Wanting to cash in on this new market, Renzo Rivolta began development of a 2-passenger microcar with a single front clamshell door, and a small capacity motorbike engine mounted amidships. Introduced in 1953, the Iso Isetta Turismo was the quintessential cheeky bubble car. It was adorable, it could transport two people and some groceries, and it was highly efficient, if not particularly quick thanks to having just 236cc and 9 ½ horsepower. It turned out to be reasonably successful in the home market, with 20,000 built at the Iso works in Milan.
Renzo Rivolta recognized a viable market for the Isetta; however, he lacked the manufacturing capacity to meet Europe-wide demand. Rivolta’s stroke of genius came in 1954 when he sold the rights to the design to several different companies in Europe and South America. Among those firms was BMW, who was struggling through the post-war recovery. Most of their factories were devastated by bombing, and their Eisenach works fell within Russian-controlled East Germany. BMW’s post-war product line consisted mainly of expensive six and eight-cylinder luxury cars that, while capable, had limited appeal in the post-war economy. Without the time and resources to develop a small car, the Isetta was the perfect opportunity to support the bottom line. Of course, they couldn’t help but to fettle with the design, modifying it to accept a 250 c.c. four-stroke engine shared with the R25/3 motorcycle and making minor styling changes. In 1956, BMW bumped the capacity to 298cc which gave the new Isetta 300 nearly one-and-a-half times the power output over the 250. With a storming 13 horsepower on tap, not even hills could stop BMW’s mighty-mouse! The Isetta continues to delight today’s collectors, and even the most serious collections make room for the adorable – yet historically significant – German bubble car.

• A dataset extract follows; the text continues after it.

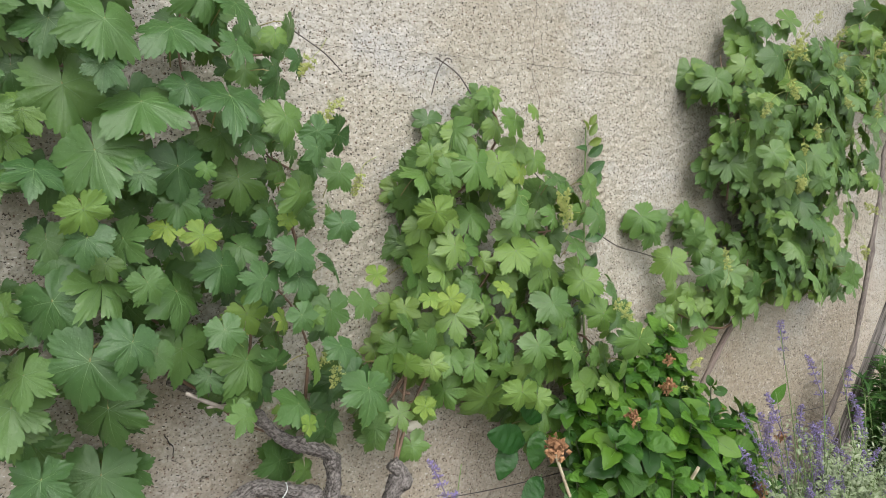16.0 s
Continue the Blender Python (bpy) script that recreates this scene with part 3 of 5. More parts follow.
VINE_B = thing("grapevine", (-1.55, -0.06, GROUND), "dense green grapevine with a thin bent trunk, trained on the wall", "grapevine", "grapevines on the wall")
part("trunk", tube(bmesh.new(), [(-1.62, -0.06, GROUND - 0.03), (-1.459, -0.06, 0.166), (-1.237, -0.06, 0.416), (-1.133, -0.06, 0.495), (-1.044, -0.055, 0.594),
     (-0.952, -0.06, 0.711), (-0.900, -0.065, 0.750), (-0.838, -0.06, 0.768)], 0.0088, 0.01, 20, 0.2, [(0.45, 0.2), (0.61, 0.45), (0.78, 0.2), (0.96, 0.4)], 0.012, 45, 0.35), BARK, VINE_B)
for pts, r in (([(-0.848, -0.06, 0.768), (-0.856, -0.08, 0.893), (-0.874, -0.1, 1.027), (-0.856, -0.11, 1.311), (-0.768, -0.12, 1.555)], 0.007),
               ([(-0.931, -0.06, 0.731), (-0.898, -0.08, 0.843), (-0.794, -0.1, 0.962), (-0.701, -0.11, 1.207), (-0.573, -0.12, 1.449)], 0.006),
               ([(-0.858, -0.06, 0.769), (-0.756, -0.06, 0.769), (-0.653, -0.08, 0.781), (-0.549, -0.1, 0.890)], 0.005),
               ([(-0.910, -0.07, 0.761), (-1.006, -0.07, 0.706), (-1.159, -0.08, 0.734), (-1.311, -0.09, 0.792)], 0.0045),
               ([(-0.681, -0.1, 1.206), (-0.476, -0.1, 1.396), (-0.369, -0.12, 1.591), (-0.265, -0.14, 1.686)], 0.005)):
    part("arm", tube(bmesh.new(), pts, r, r * 0.5, 7, 0.3, step=0.02), CANE, VINE_B)

VINE_C = thing("grapevine", (-2.36, -0.17, GROUND), "green grapevine on a short gnarled trunk with yellow-green young leaves", "grapevine", "grapevines on the wall")
part("trunk", tube(bmesh.new(), [(-2.32, -0.17, GROUND - 0.03), (-2.36, -0.16, 0.2), (-2.41, -0.155, 0.34), (-2.455, -0.15, 0.4), (-2.462, -0.145, 0.45), (-2.45, -0.14, 0.5), (-2.425, -0.14, 0.54), (-2.45, -0.13, 0.57)],
     0.025, 0.015, 32, 0.3, [(0.55, 0.4), (0.75, 0.25), (0.93, 0.5)], 0.006, 60, 0.75), BARK_OLD, VINE_C)
for pts, r in (([(-2.44, -0.13, 0.56), (-2.37, -0.11, 0.7), (-2.23, -0.1, 0.88), (-2.05, -0.1, 1.07), (-1.9, -0.1, 1.1)], 0.005),
               ([(-2.44, -0.13, 0.56), (-2.4, -0.11, 0.73), (-2.35, -0.09, 0.96), (-2.25, -0.08, 1.2), (-2.2, -0.07, 1.4)], 0.004),
               ([(-2.39, -0.11, 0.7), (-2.25, -0.1, 0.72), (-2.05, -0.1, 0.8), (-1.85, -0.1, 0.92)], 0.004)):
    part("arm", tube(bmesh.new(), pts, r, r * 0.5, 7, 0.3, step=0.02), CANE, VINE_C)
VINE_D = thing("grapevine", (-2.97, -0.14, GROUND), "old grapevine with a gnarled arching trunk and broad green leaves", "grapevine", "grapevines on the wall")
part("trunk", tube(bmesh.new(), [(-2.98, -0.14, GROUND - 0.03), (-2.97, -0.14, 0.25), (-2.94, -0.14, 0.45), (-2.89, -0.14, 0.54), (-2.81, -0.14, 0.6), (-2.73, -0.14, 0.575), (-2.63, -0.14, 0.52),
     (-2.55, -0.14, 0.48), (-2.48, -0.145, 0.42), (-2.42, -0.15, 0.36)], 0.0135, 0.0185, 36, 0.22,
     [(0.5, 0.15), (0.76, 0.6), (0.83, 0.3), (0.95, 0.5)], 0.005, 80, 0.45), BARK_OLD, VINE_D)
part("limb", tube(bmesh.new(), [(-2.625, -0.14, 0.51), (-2.61, -0.14, 0.57), (-2.62, -0.14, 0.63), (-2.68, -0.14, 0.67), (-2.74, -0.135, 0.7), (-2.82, -0.13, 0.79), (-2.88, -0.13, 0.81), (-2.97, -0.12, 0.86)],
     0.0165, 0.007, 30, 0.25, [(0.04, 0.5), (0.2, 0.4), (0.38, 0.4), (0.62, 0.3)], 0.006, 60, 0.5), BARK_OLD, VINE_D)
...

This beautiful 1958 example is of the best sliding-window Isetta 300s we’ve had the pleasure to offer. It is meticulously restored and detailed to a very high standard, finished in the factory shade of Weisgold, code 106. The attention to detail is exemplary, particularly the quality of the bodywork and gorgeous paint. Excellent brightwork accents the lovely color scheme with the body equipped with optional bumper “over riders” as well as the integrated bumpers finished in exquisite chrome. The finishing touch is a set of wide whitewall tires on original steel wheels dressed with correct original BMW hubcaps. This car’s outstanding presentation makes it easy to see why BMW sold more than 160,000 examples of “the egg” and why it remains so beloved by enthusiasts around the world.

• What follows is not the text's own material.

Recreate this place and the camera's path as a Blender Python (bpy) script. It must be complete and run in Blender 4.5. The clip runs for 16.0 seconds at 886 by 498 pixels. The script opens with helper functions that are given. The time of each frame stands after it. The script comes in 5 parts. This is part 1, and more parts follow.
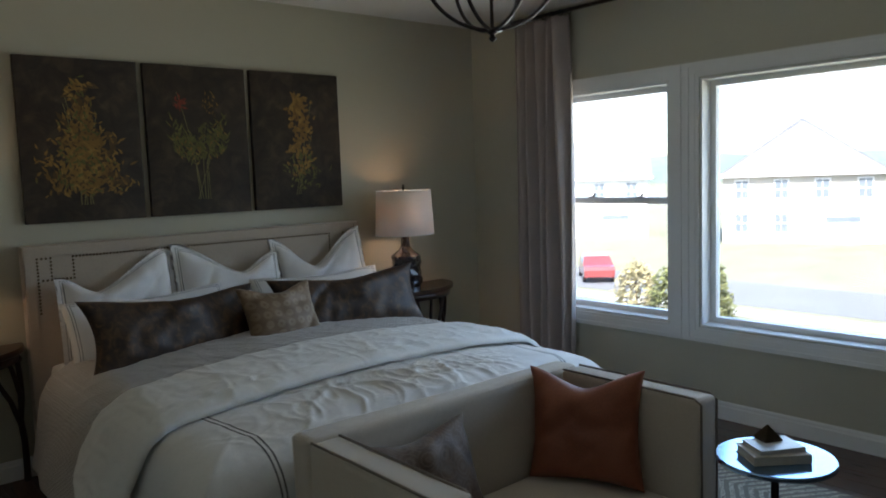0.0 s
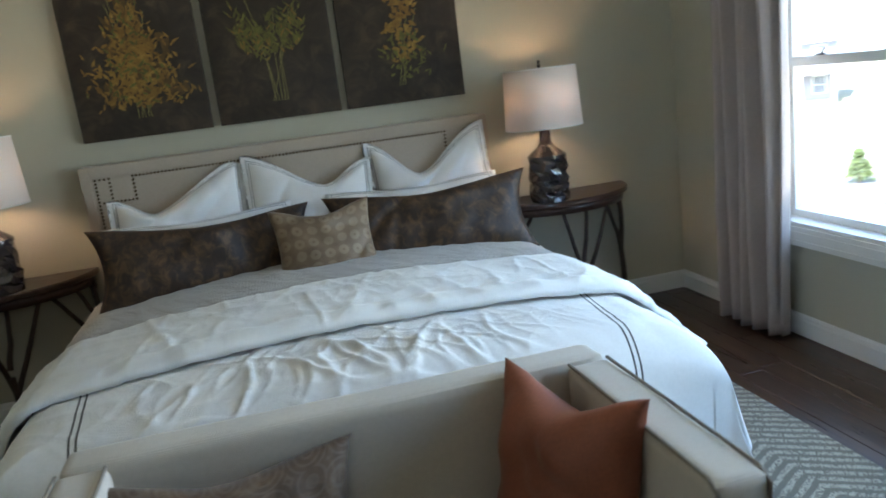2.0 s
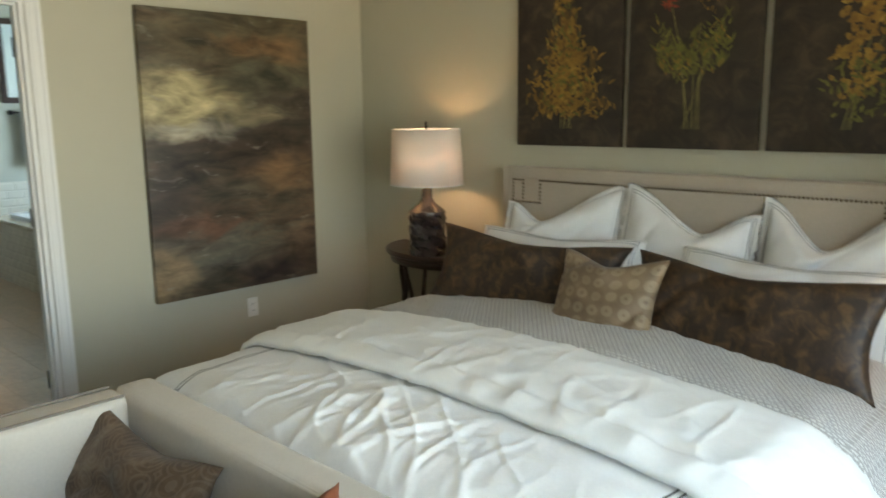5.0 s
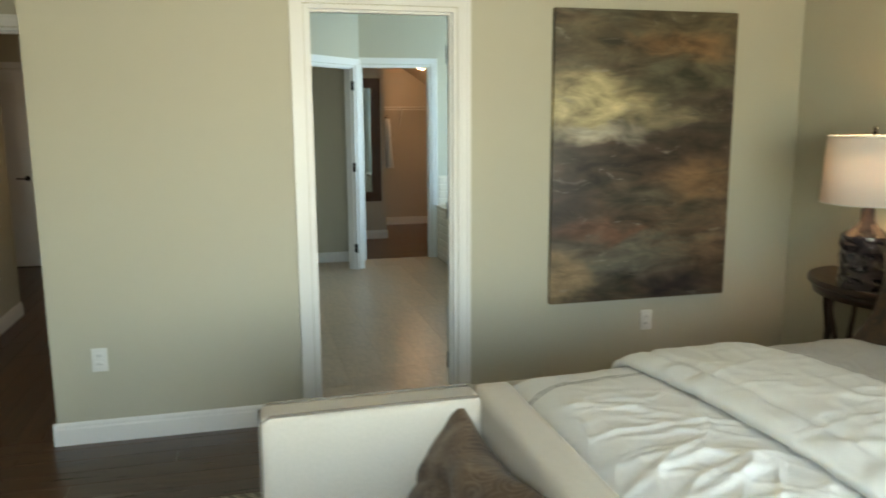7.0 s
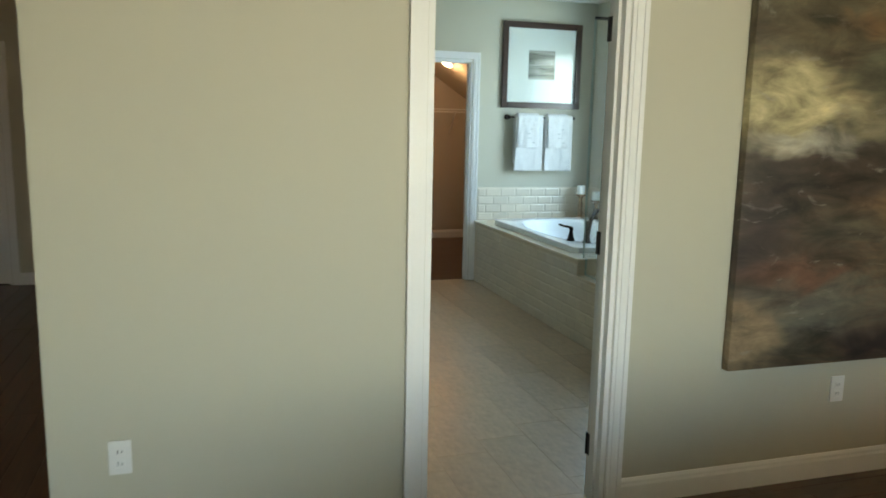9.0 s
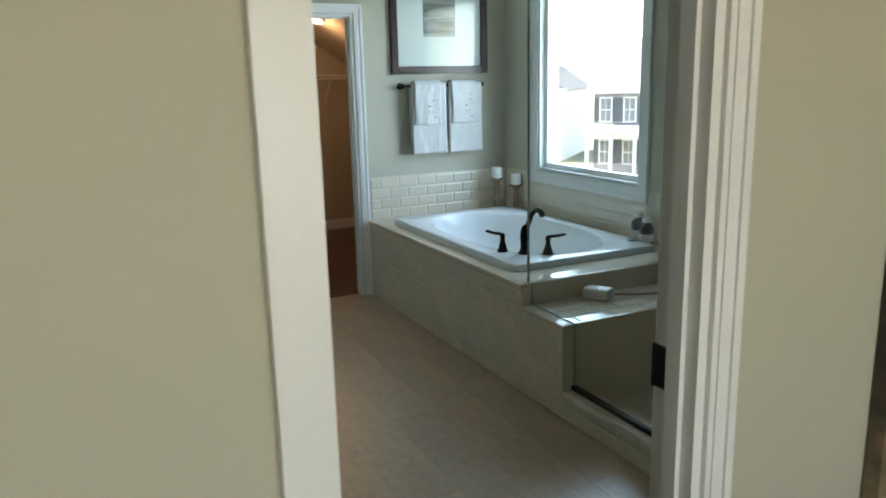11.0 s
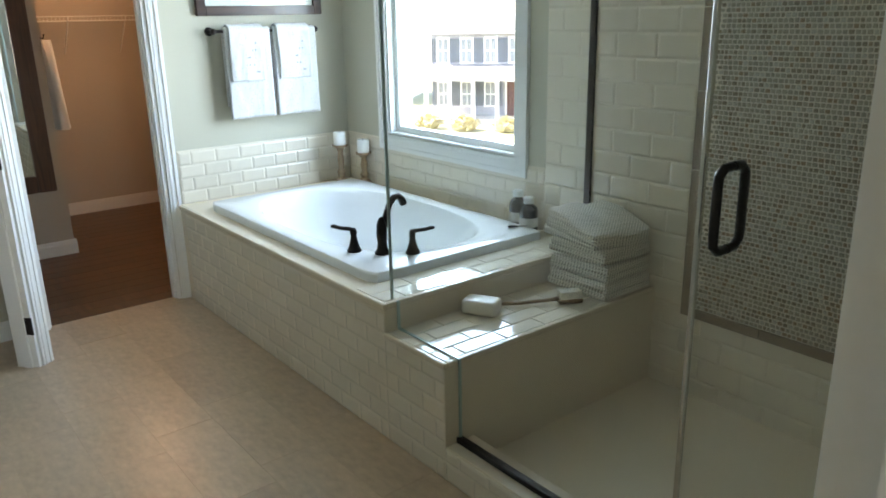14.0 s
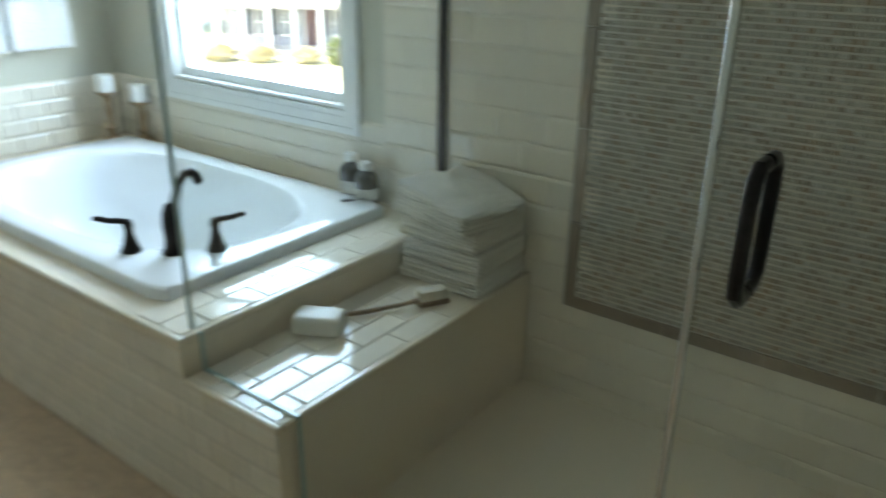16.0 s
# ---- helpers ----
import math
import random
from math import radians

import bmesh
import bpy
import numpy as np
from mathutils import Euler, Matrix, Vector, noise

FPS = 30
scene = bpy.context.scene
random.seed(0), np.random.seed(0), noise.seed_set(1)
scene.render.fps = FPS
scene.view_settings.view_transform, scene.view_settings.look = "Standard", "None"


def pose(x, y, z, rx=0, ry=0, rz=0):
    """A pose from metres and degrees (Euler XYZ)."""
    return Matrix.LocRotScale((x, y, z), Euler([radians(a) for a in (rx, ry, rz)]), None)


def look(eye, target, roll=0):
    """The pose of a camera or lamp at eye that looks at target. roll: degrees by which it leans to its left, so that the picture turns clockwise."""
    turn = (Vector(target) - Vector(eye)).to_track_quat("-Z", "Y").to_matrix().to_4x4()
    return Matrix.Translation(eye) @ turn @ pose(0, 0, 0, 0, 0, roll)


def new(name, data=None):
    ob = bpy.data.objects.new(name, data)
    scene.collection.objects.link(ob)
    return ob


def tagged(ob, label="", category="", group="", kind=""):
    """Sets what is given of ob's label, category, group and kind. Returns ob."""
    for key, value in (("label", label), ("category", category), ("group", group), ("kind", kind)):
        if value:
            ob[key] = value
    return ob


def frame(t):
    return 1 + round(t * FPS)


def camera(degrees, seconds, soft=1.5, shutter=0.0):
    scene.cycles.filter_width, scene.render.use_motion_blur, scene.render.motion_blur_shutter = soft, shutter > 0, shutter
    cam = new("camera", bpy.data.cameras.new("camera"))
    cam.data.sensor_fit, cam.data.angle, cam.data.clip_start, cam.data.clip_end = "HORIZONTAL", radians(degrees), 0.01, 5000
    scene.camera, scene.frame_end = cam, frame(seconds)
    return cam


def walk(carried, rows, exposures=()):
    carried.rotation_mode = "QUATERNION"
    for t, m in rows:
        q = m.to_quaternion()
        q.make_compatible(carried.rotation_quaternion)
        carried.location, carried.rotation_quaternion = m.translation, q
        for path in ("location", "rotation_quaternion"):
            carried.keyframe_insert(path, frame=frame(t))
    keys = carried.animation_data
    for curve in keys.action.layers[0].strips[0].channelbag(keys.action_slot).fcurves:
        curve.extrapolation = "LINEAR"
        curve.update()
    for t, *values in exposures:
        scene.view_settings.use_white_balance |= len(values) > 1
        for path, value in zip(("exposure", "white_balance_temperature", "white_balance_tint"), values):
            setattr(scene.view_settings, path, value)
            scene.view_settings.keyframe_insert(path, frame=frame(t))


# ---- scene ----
cam = camera(60.8, 16.0, soft=1.7, shutter=0.5)
PATH = [
    (0, (0.396, 0.543, 1.528), (1.688, 2.057, 1.333), -2.0),
    (0.5, (0.81, 0.568, 1.533), (1.993, 2.159, 1.259), -4.2),
    (1, (1.213, 0.699, 1.487), (2.254, 2.373, 1.148), -4.9),
    (1.5, (1.616, 0.823, 1.482), (2.386, 2.621, 1.065), -6.2),
    (2, (2.103, 0.898, 1.441), (2.537, 2.801, 1.004), -7.2),
    (2.5, (2.502, 0.931, 1.46), (2.631, 2.878, 1.02), -6.8),
    (3, (2.901, 1.015, 1.463), (2.7, 2.953, 1.011), -6.1),
    (3.5, (3.216, 1.126, 1.434), (2.67, 2.995, 0.975), -5.7),
    (6, (3.949, 1.969, 1.563), (2.236, 2.942, 1.218), 1.6),
    (6.5, (3.845, 2.0, 1.554), (2.009, 2.702, 1.185), 0.6),
    (7, (3.715, 1.952, 1.516), (1.805, 2.439, 1.176), -0.3),
    (7.5, (3.501, 1.767, 1.502), (1.567, 2.171, 1.189), -0.8),
    (8, (3.181, 1.685, 1.51), (1.236, 2.034, 1.199), 0.2),
    (8.5, (2.842, 1.554, 1.484), (0.915, 1.989, 1.17), 0.8),
    (9, (2.478, 1.536, 1.476), (0.591, 2.114, 1.153), 1.2),
    (11.5, (0.659, 2.161, 1.648), (-1.062, 3.065, 1.177), -1.5),
    (12, (0.382, 2.322, 1.667), (-1.284, 3.276, 1.152), -1.4),
    (12.5, (0.224, 2.306, 1.661), (-1.369, 3.386, 1.117), -1.2),
    (13, (0.176, 2.29, 1.683), (-1.348, 3.449, 1.107), -1.1),
    (13.5, (0.131, 2.392, 1.659), (-1.379, 3.563, 1.071), -1.3),
    (14, (0.093, 2.445, 1.636), (-1.407, 3.628, 1.044), -1.1),
    (14.5, (0.06, 2.577, 1.608), (-1.449, 3.739, 0.997), -1.3),
    (15, (-0.075, 2.682, 1.631), (-1.59, 3.807, 0.969), -1.9),
    (15.5, (-0.35, 2.882, 1.572), (-1.817, 4.058, 0.891), -1.6),
    (16, (-0.577, 2.937, 1.572), (-1.673, 4.427, 0.812), 1.0),
]
EXPOSURES = [(0.0, 2.1, 5950, 18), (1.0, 2.2, 5950, 18), (1.5, 2.75, 5950, 16), (2.0, 3.1, 5850, 14), (3.5, 3.05, 6100, 14), (6.0, 3.38, 7800, 12), (7.0, 3.47, 7550, 10), (9.0, 3.34, 7500, 11), (11.5, 2.95, 7400, 18), (12.5, 3.66, 7700, 22), (14.5, 3.88, 7700, 22), (16.0, 3.92, 7500, 17)]
walk(cam, [(t, look(eye, target, roll)) for t, eye, target, roll in PATH], EXPOSURES)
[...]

The cozy 2-place cockpit is restored to the same exacting standard as the exterior. Simple heavy-grain interior panels provide a modicum of sound insulation while a rubber mat lines the floor. Tan perforated vinyl covers the bench seat, with matching boots on the shifter and steering column. The bench is reasonably comfortable for two passengers, so long as both occupants are on speaking terms. The Isetta’s party piece is the single, front-mounted clamshell door. The steering column and dash cleverly swing out of the way on a series of universal joints allowing for easy ingress. Once situated behind the wheel, the Isetta is surprisingly airy thanks to the panoramic windshield and generous greenhouse. The fabric sunroof (fitted to every Isetta built) also helps, and it doubles as a secondary exit should the front door become blocked. Much like the body, the quality of the materials and finishing on the interior is first-rate. Original style labels and stickers are faithfully reproduced; particularly handy is the graphic showing the reverse layout for the four-speed shifter that sprouts from the body at the driver’s left hand. Factory-original switches and controls are restored to like-new condition.

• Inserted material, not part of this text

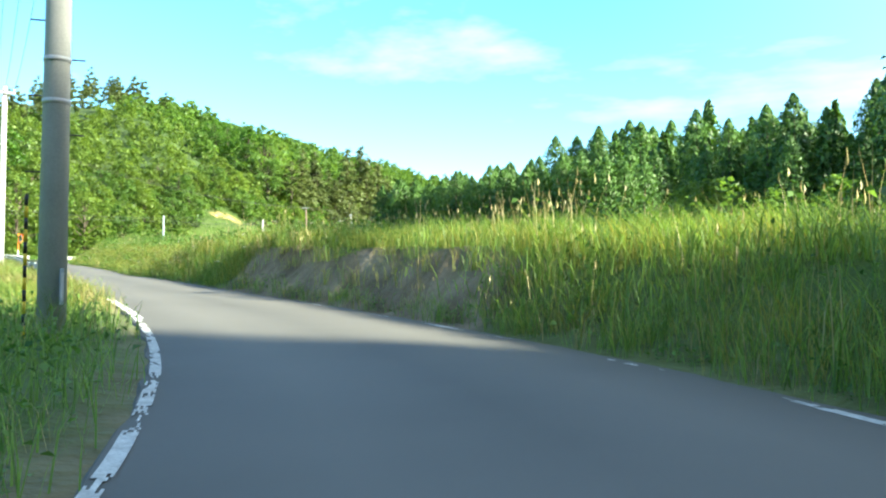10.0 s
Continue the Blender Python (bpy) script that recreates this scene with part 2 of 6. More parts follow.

It takes a short time to get used to driving an Isetta, but once comfortable; the experience is pure delight. The single-cylinder, 298cc 4-stroke engine is fizzy and full of character, providing enough power to buzz around town, while the ultra-short wheelbase and narrow rear track make it extremely maneuverable. This example runs very well, and the engine is appropriately detailed, looking exceptionally clean and factory correct beneath the side-mount engine cover.
The Isetta is a significant vehicle in BMW’s illustrious history. It allowed the company to survive during a difficult period, and it spawned the two-cylinder, rear-engine 700 series which gets the credit for rescuing BMW from a takeover attempt by Mercedes-Benz. This tiny car carried the weight of the company on its shoulders. Overflowing with charm and character, this Isetta 300 is a fabulous example and an essential addition to virtually any diverse collection.